BOGOTA (AP) - A mortar attack by leftist rebels in Colombia’s cocaine-producing southeastern jungle killed four soldiers from an elite counter-guerrilla unit and left another one missing, military officials said Tuesday.
A platoon from the 7th Mobile Brigade was retrieving the bodies of two guerrillas killed in a bombardment when the soldiers came under attack, Defense Minister Juan Manuel Santos told reporters.
He said one soldier was also wounded in Monday’s attack by the Revolutionary Armed Forces of Colombia, or FARC, in an area of Guaviare state known as Cano Flauta. The Guaviare region is laced with rivers, thick jungle and plantations of coca, the basis for cocaine, which finances Colombia’s illegal armed groups.
Armed Forces chief Gen. Freddy Padilla said in a statement that a lieutenant and four soldiers with whom contact was lost during combat were found Tuesday afternoon “in excellent condition.”

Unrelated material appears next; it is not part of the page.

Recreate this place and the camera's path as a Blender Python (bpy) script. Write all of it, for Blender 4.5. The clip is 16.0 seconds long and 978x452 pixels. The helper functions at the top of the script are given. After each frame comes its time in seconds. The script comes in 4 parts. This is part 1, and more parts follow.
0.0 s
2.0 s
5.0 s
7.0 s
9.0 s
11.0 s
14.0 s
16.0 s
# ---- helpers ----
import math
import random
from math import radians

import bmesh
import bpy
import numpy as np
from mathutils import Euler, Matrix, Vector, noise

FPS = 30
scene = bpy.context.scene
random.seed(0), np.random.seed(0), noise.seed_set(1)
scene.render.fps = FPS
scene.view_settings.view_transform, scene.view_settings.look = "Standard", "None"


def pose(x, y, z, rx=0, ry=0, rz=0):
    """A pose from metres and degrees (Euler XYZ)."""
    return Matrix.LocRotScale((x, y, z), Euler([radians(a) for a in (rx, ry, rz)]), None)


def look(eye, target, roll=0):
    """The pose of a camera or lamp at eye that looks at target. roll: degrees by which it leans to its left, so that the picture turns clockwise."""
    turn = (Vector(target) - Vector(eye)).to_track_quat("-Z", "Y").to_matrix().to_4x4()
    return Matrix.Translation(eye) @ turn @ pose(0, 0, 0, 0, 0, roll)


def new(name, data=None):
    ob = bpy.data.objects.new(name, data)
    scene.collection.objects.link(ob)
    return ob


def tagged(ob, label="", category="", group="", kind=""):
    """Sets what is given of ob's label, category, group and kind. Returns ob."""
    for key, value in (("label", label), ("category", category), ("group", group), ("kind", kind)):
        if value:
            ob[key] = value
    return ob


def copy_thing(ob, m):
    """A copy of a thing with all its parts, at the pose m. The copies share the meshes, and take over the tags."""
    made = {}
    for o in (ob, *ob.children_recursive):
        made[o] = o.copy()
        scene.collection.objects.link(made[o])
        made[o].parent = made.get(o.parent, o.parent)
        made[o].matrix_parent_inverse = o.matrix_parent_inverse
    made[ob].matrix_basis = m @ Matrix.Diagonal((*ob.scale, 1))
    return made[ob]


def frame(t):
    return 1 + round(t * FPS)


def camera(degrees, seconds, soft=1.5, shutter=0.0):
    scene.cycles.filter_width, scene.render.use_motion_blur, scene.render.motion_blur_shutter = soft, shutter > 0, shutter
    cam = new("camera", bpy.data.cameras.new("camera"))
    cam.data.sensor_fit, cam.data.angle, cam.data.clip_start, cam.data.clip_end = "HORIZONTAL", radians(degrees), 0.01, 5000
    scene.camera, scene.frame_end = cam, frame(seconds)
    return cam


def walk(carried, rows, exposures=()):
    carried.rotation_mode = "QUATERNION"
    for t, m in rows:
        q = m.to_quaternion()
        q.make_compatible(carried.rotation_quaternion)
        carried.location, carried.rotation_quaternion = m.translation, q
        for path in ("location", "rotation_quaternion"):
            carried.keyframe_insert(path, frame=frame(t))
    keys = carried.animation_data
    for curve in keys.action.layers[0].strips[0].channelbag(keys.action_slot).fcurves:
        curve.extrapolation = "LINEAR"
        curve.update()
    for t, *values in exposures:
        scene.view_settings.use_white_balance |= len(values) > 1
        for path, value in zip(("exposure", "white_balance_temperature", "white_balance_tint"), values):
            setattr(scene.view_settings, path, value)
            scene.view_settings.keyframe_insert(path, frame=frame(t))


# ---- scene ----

The four deaths bring to 74 the number of Colombian soldiers killed in combat this year, according to the Defense Ministry. In addition, 28 police officers have been killed.
Colombia’s U.S.-backed military has made significant inroads against the FARC since 2005, when 717 soldiers and police were killed in combat by Defense Ministry count. Last year, that number dropped to 373, by official count.
Military analysts have speculated that the FARC could launch serious attacks this week, the one-year anniversary of the death of the rebel movement’s founding commander, Manuel Marulanda.
Colombia’s news media have carried reports in recent days about the armed forces supposedly closing in on a top FARC commander named Jorge Briceno, or “Mono Jojoy” after finding caves in the Macarena mountain range just west of Guaviare believed to have served as hideouts for his fighters.
Briceno is the FARC’s field marshal and commands its Eastern Bloc, which operates in Guaviare.